Students aim to restore state education funding

POLITICS: The Political Action Coalition hosts “Restoring Our Education” event for Valley Students

by Alton Pitre, Staff Writer

About 150 students congregated in Monarch Hall last Tuesday for “Restoring our Education,” an event hosted by the Political Action Coalition, along with the help of student interns from the American Federation of Teachers.

Fred Glass, communications director for the California Federation of Teachers, conducted the event and informed students on the history of our education system and its current status. Students also learned ways to become more involved in the restoration of public education in California.

“The purpose of this event was to empower students,” said Alexia Johnson, Valley’s student body president. “We are voters. We have the power to spread the word and advocate for legislation that affects us.”

Glass brought awareness to the students on many solutions that would bring money back to higher education. One of the solu­tions he spoke of specifically was Proposition 13 reform.

Proposition 13 is a law that was passed in 1978 which protected homeowners from tax exploitation. This allowed property owners to finally be able to estimate the amount of future property taxes and determine the maximum amount in taxes one could increase as long as they retained ownership of the prop­erty. The law also created a loophole for big corporations to seep through.

Corporations like Disney, Westfield, Dell Computers and Brookfield Office Properties, for example, are paying a property tax value set in the 70s, while recent homeowners are paying today’s tax market price. Under Proposition 13, the properties are reassessed for tax purposes only when they change ownership.

According to Glass, these cor­porations are evading this law by setting up deals so that none of their shareholders own a majority.
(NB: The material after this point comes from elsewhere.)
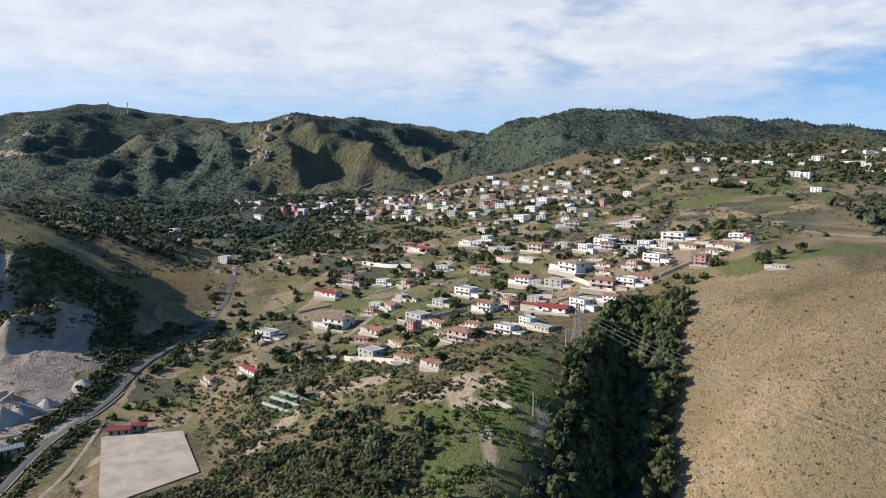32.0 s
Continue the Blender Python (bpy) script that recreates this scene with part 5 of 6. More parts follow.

This allows them a loophole, pretending that no true change of ownership has taken place, conse­quently enabling them to avoid the property being reassessed at the current rate.

Glass further explained that if these corporations were to pay their fair share in taxes, an estimated $4 million dollars could be accounted toward students’ higher education and other necessary resources, pos­sibly restoring our education sys­tems.

“It’s crazy how bad our educa­tion system is,” said broadcasting major James Neal. “It hurts us as students when it should instead ben­efit us. We as students have got to do more.”

Valley students can become more involved by joining the Political Action Coalition on cam­pus. They meet every Wednesday at 1:30 p.m. in room 220 of the Campus Center. Students can also do their part by self-educating themselves on the present politics and staying in tune with all legisla­tion issues that students are affect­ed by.

A week of action from Oct. 28 to Nov. 1 will allow all UC, CSU, and CC schools to participate in the matter. The Day of Action for Valley will be on Wednesday, Oct. 30, at 2 p.m. at the Northridge Fashion Center—which is actually owned by Brookfield. The culmina­tion of the weeklong action will be Friday, Nov. 1, and will take place in Downtown Los Angeles at either Brookfield or Westfield properties.